Not to be found anywhere else in the world, the massive outpouring of money in the gift season is one of the few solely “”American traditions.”” Gift Tracker, a market-tracking firm, found that nearly 10 percent of the $2.6 trillion in U.S. retail spending goes toward gifts. However, gift-giving can be an incredibly nerve-racking experience, especially when we are concerned more with the monetary worth of gifts than with the thoughtfulness they represent.
Finding the elusively perfect gift is a learned skill. Each American learns strategies over the years to successful gift-giving: subtle hints and reminders, careful listening, outright requests. Too many Americans, however, treat the gift-giving season as a mere exchange of commodities, overlooking the amount of expression that can take place in a thoughtful gift. Bonnie Arriaga, coordinator for the UA’s first annual Holiday Expo (taking place today from 9 a.m. to noon on the UA Mall), said that the key to finding a good gift is to think of the recipient’s “”favorite things, colors, music, etc. Does the gift bring to mind that person, their personality, trigger a memory about them?””
It seems paradoxical that gift-giving, an expression of good will and friendship, can be such an unpleasant experience. Doesn’t common wisdom teach us that “”it’s just the thought that counts””? Unfortunately, gift-giving is too often just an afterthought, a desperate attempt to preserve our self-image. A 2000 study by David B. Wooten, a professor at Michigan’s Ross School of Business, showed that anxiety in gift-giving increases when more emphasis is placed on eliciting a certain response from the receiver. Not only do we get more worried when we are concerned with how our gift will be received, studies have shown that we also get a lot worse at giving good gifts.
An economics study by Joel Waldfogel found that people, on average, value gifts they receive at 85 percent of their monetary cost. The least effective gift-givers were the elderly; the value of their gifts was less than half the money they spent.
So what are we to conclude? Do we just waste money by buying gifts? No – we just aren’t very good at giving people what they want. When we approach gift-buying by trying to find something a friend wants, economics explains why we are setting ourselves up for failure.

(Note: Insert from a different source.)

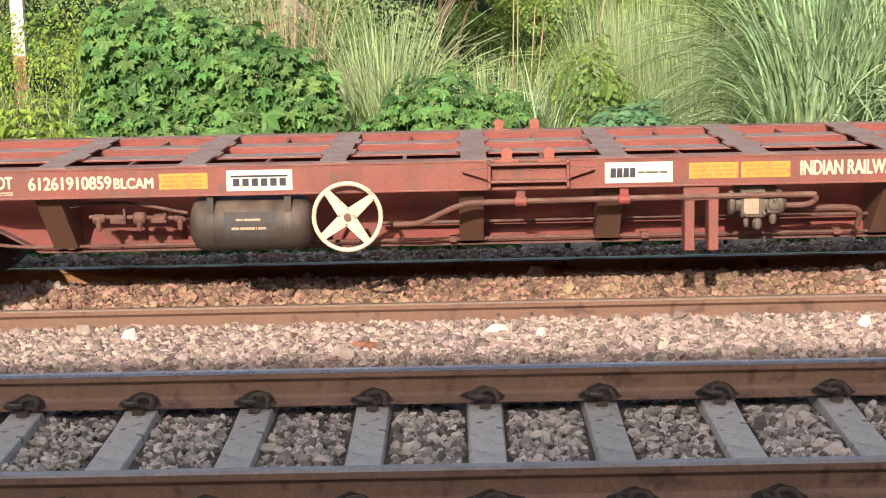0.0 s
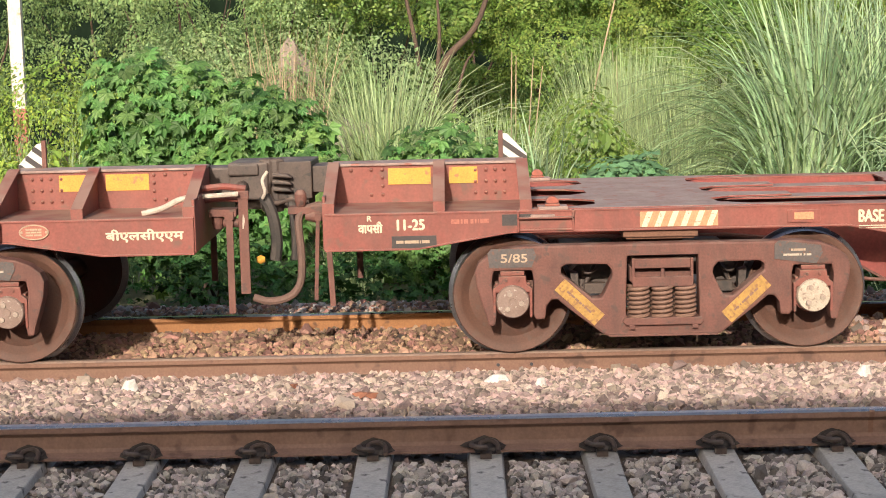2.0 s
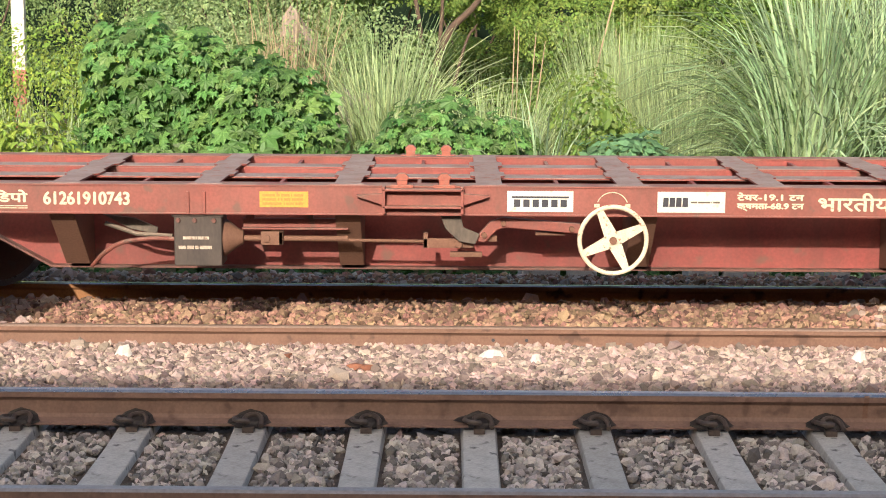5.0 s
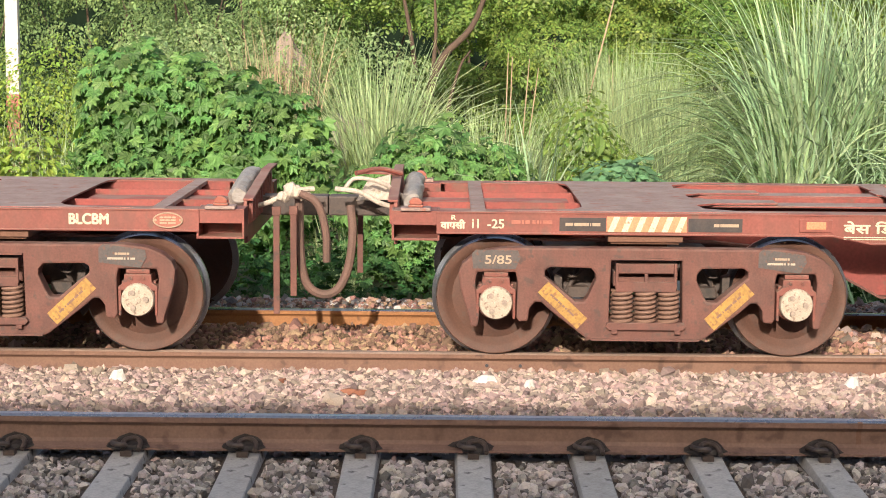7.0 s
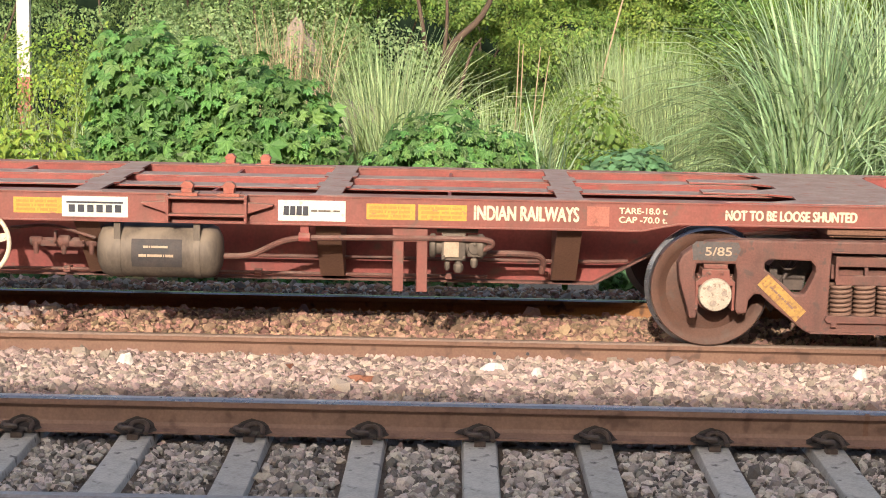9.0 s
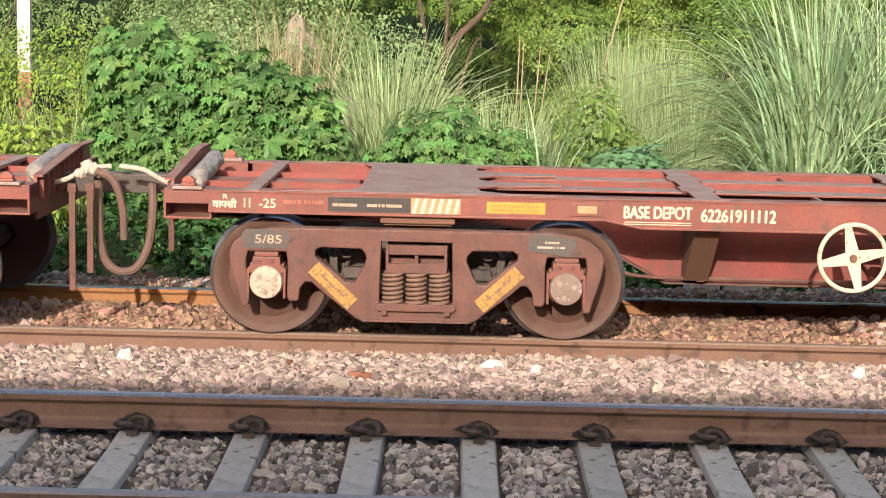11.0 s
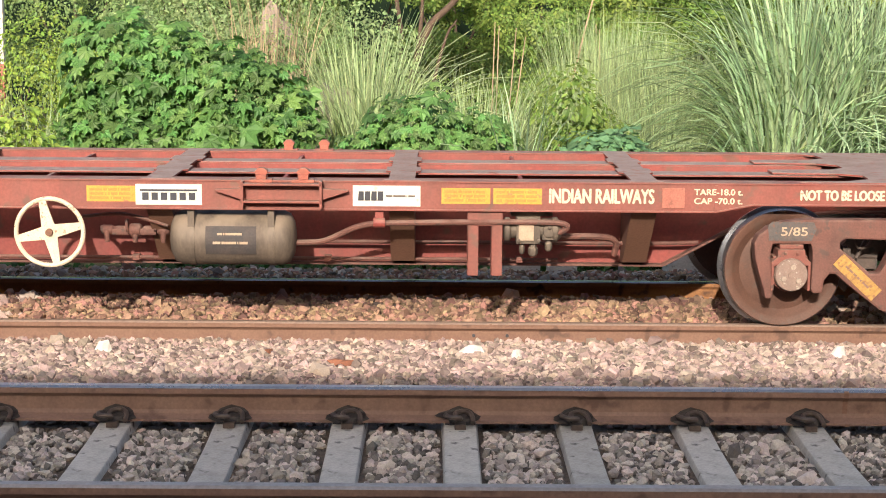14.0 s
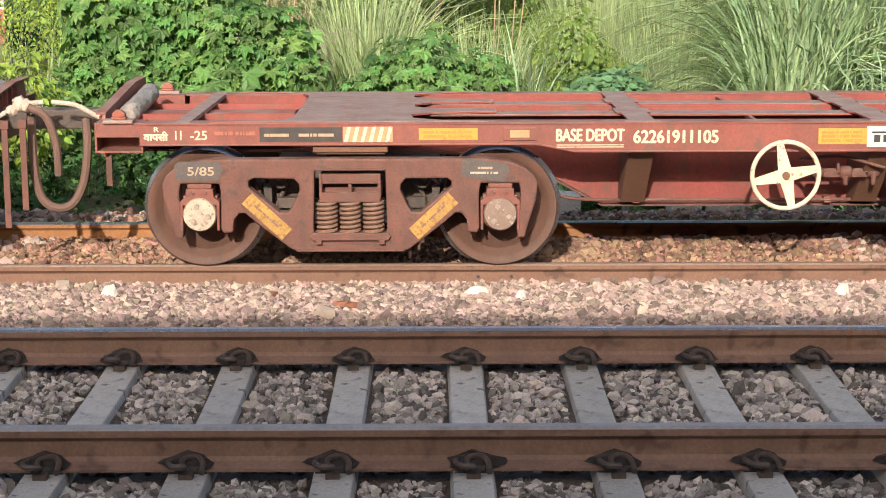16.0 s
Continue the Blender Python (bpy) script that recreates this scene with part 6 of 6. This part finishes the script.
w2 = wagon(4.8375, ((1.70, False), (2.25, True)), A_CROSS, [-2.88, -0.95, 1.05, 2.88], (("white", "white"), ("white", "rusty")))
end_marks(w2, -5.8375, False)
depot("\u092c\u0947\u0938 \u093f\u0921\u092a\u094b", -3.52, -3.08, w2)
number("61261910743", -2.97, -2.40, w2)
lock_bracket(-0.44, w2)
brand_signs(0.12, 1.12, w2)
hand_wheel(0.82, 0.655, w2, 25)
lettering("\u091f\u0947\u092f\u0930-19.1 \u091f\u0928", 1.65, 2.09, 0.915, 0.965, EF, M_CREAM, w2)
lettering("\u0915\u094d\u0937\u092e\u0924\u093e-68.9 \u091f\u0928", 1.65, 2.09, 0.845, 0.895, EF, M_CREAM, w2)
lettering("\u092d\u093e\u0930\u0924\u0940\u092f \u0930\u0947\u0932", 2.19, 2.91, 0.845, 0.965, EF, M_CREAM, w2)
patch_plate(3.07, w2)
lettering("\u0932\u0942\u091c \u0936\u0902\u093f\u091f\u0902\u0917 \u0928 \u0915\u0930\u0947\u0902", 4.0, 4.65, 0.89, 0.965, EF, M_CREAM, w2)
oval(6.02, w2)
lettering("\u092c\u0940\u090f\u0932\u0938\u0940\u090f\u090f\u092e", 6.50, 7.02, 0.845, 0.93, EF, M_CREAM, w2)
yellow_pair(-1.53, w2, 1)
brake_gear(w2)
TRAIN.append((tagged(w2, "red oxide container flat wagon with one raised end", "wagon", "container wagons"), -14.93))

w3 = build_b()
tagged(w3, "red oxide plain-ended container flat wagon", "wagon", "container wagons")
for k, (place, digits) in enumerate(((-28.559, "62261911112"), (-41.67, "62261911105"), (-54.78, ""))):
    w = w3 if k == 0 else copy_thing(w3, Matrix())
    if k:
        WHEELS += [o for o in w.children_recursive if o.name.startswith("wheelset")]
    TRAIN.append((w, place))
for (w, place), digits in zip(TRAIN[2:4], ("62261911112", "62261911105")):
    number(digits, -2.515, -2.02 if digits.endswith("2") else -1.955, w)

# the first plain-ended wagon has cleaner caps on its right bogie
for o in TRAIN[2][0].children_recursive:
    if o.name.startswith("wheelset") and o.parent.location.x > 0:
        o.data = cached("wheelset_white", None)
        tagged(o, "brown steel wheels with white axle caps")


def motions():
    steps = [k * 0.5 for k in range(33)]
    for w, place in TRAIN:
        walk(w, [(t, pose(place + run(t), TRAIN_Y, FAR_Z)) for t in steps])
    fine = [k * 0.1 for k in range(161)]
    for w in WHEELS:
        a = w.location.x
        walk(w, [(t, pose(a, 0, WHEEL_R, 0, math.degrees(run(t) / WHEEL_R), 0)) for t in fine])


motions()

Economics teaches that consumers purchase anything that falls within their financial means and is the most satisfying of what they can buy. A cash transfer would seem to be the logical answer, allowing people to choose what they want the most. But personal experience tells us that in the hierarchy of gift-giving, cash is somewhere between ties and underwear. There is something intrinsic in a gift that cannot be priced.
Holiday gift-giving is a form of signaling, a way to communicate that we are in touch with not just what another person wants, but that our relationship is important to us.
This is why the commercialization of gift-giving is so dangerous. In focusing on the material aspects, we forget the greatest benefit of gift-giving: signaling our love for another person. An ancient Indian folk tale tells the story of two Brahman women who gave gifts to each other over and over to try to fulfill their alms obligations. On their deaths, they were transformed into two poisoned wells from which no one could drink. While the Brahman women may have never traded boxes during a White Elephant gift exchange, the lesson is still the same: A gift given out of duty undermines the intentions of the holidays. The self-centeredness that marks the commercialism of gift-giving will only poison the eggnog.